You shall give it to Eleazar the priest, and it shall be brought outside the camp and be slaughtered in his presence. Next Eleazar the priest shall take some of its blood with his finger and sprinkle some of its blood toward the front of the tent of meeting seven times. Then the heifer shall be burned in his sight; its hide and its flesh and its blood, with its refuse, shall be burned. The priest shall take cedar wood and hyssop and scarlet material and cast it into the midst of the burning heifer. The priest shall then wash his clothes and bathe his body in water, and afterward come into the camp, but the priest shall be unclean until evening. The one who burns it shall also wash his clothes in water and bathe his body in water, and shall be unclean until evening. Now a man who is clean shall gather up the ashes of the heifer and deposit them outside the camp in a clean place, and the congregation of the sons of Israel shall keep it as water to remove impurity; it is purification from sin. The one who gathers the ashes of the heifer shall wash his clothes and be unclean until evening; and it shall be a perpetual statute to the sons of Israel and to the alien who sojourns among them.
The priests sacrifice the red heifer, but it makes them unclean… and another man must gather the remains for its eventual use. Here we see a type of the crucifixion of Yeshua: the corrupt priesthood arranged for His sacrifice, but it merely pointed up their uncleanness, losing them the true priesthood. Other men – the Apostles – were faithful and became the new leaders in the passing of the authority from the priesthood and mainstream rabbis to the rabbis trained by Yeshua, leading the Sect of the Nazarene.

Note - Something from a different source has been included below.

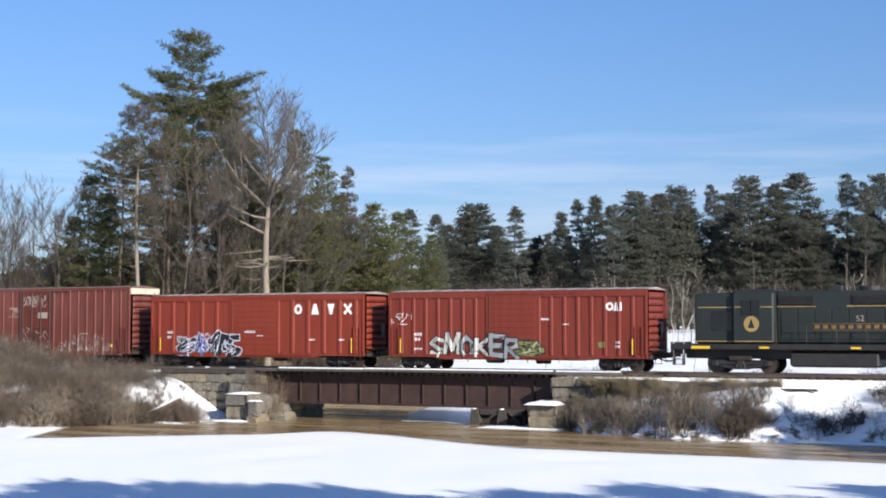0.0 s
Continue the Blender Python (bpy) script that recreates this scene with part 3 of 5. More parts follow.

The one who touches the corpse of any person shall be unclean for seven days. That one shall purify himself from uncleanness with the water on the third day and on the seventh day, and then he will be clean; but if he does not purify himself on the third day and on the seventh day, he will not be clean. Anyone who touches a corpse, the body of a man who has died, and does not purify himself, defiles the tabernacle of the LORD; and that person shall be cut off from Israel.
Again, we see the symbolism here: sin is death, and if you do not cleanse yourself of sin, you will be cut off from Israel and consigned to eternal punishment in She’ol. Jumping to the end of the reading, we read:
But the man who is unclean and does not purify himself from uncleanness, that person shall be cut off from the midst of the assembly, because he has defiled the sanctuary of the LORD; the water for impurity has not been sprinkled on him, he is unclean. So it shall be a perpetual statute for them. And he who sprinkles the water for impurity shall wash his clothes, and he who touches the water for impurity shall be unclean until evening. Furthermore, anything that the unclean person touches shall be unclean; and the person who touches it shall be unclean until evening.

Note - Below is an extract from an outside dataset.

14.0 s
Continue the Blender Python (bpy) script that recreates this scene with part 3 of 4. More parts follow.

Sin is contagious; we become unclean from it simply by living in the world. We may live in the world, but we should not become of the world and its uncleanness, or else… what is described in Ezekiel 36:16-38 happens to us:
Then the word of the LORD came to me saying, “Son of man, when the house of Israel was living in their own land, they defiled it by their ways and their deeds …
The House of Israel had done precisely what God had ordered them not to do: adopt the pagan practices of their neighbors.
Therefore I poured out my fury on them, because of the blood they had shed in the land and because they defiled it with their idols.
The Israelites had even been keeping the practices of human sacrifice, particularly child sacrifice. They had begun to keep deviant practices, including deviant sexual practices.
Also I scattered them among the nations and they were dispersed throughout the lands. According to their ways and their deeds I judged them. When they came to the nations where they went, they profaned My holy name, because it was said of them, ‘These are the people of the LORD; yet they have come out of His land.’ But I had concern for My holy name, which the house of Israel had profaned among the nations where they went.
When our unclean ways cause us to become of the world, we are not just causing our own destruction if unchecked, we cause God’s very Name to be profaned, because we are the people called by God’s Name, and this is the way in which we are behaving! We return to the Haftarah:
Therefore say to the house of Israel, ‘Thus says the Lord GOD, "It is not for your sake, O house of Israel, that I am about to act, but for My holy name, which you have profaned among the nations where you went. I will vindicate the holiness of My great name which has been profaned among the nations, which you have profaned in their midst. Then the nations will know that I am the LORD," declares the Lord GOD, "when I prove Myself holy among you in their sight. For I will take you from the nations, gather you from all the lands and bring you into your own land. Then I will sprinkle clean water on you, and you will be clean; I will cleanse you from all your filthiness and from all your idols. Moreover, I will give you a new heart and put a new spirit within you; and I will remove the heart of stone from your flesh and give you a heart of flesh. I will put My Spirit within you and cause you to walk in My statutes, and you will be careful to observe My ordinances."
God can bring us back around to cleanness, but only when we allow Him to work in our lives, to live according to His Torah and as a Redeemed Child of Israel should! God didn’t bring back all the Israelites – some would not allow themselves to be redeemed, preferring to live their paganized lives in their Dispersion. However, many of these even turned back to God, forming the Jewish communities outside Israel that would one day be visited and written to by the Apostles!
"You will live in the land that I gave to your forefathers; so you will be My people, and I will be your God. Moreover, I will save you from all your uncleanness; and I will call for the grain and multiply it, and I will not bring a famine on you. I will multiply the fruit of the tree and the produce of the field, so that you will not receive again the disgrace of famine among the nations. Then you will remember your evil ways and your deeds that were not good, and you will loathe yourselves in your own sight for your iniquities and your abominations."
God makes this promise again and again, because it is the promise of the covenant: that we will one day live in Eretz Yisrael, the Land of Israel, an abundant life free of iniquities and abhorrent practices, so free that we will look back at who we were and hate our old selves! In fact, He begins doing this last part even now.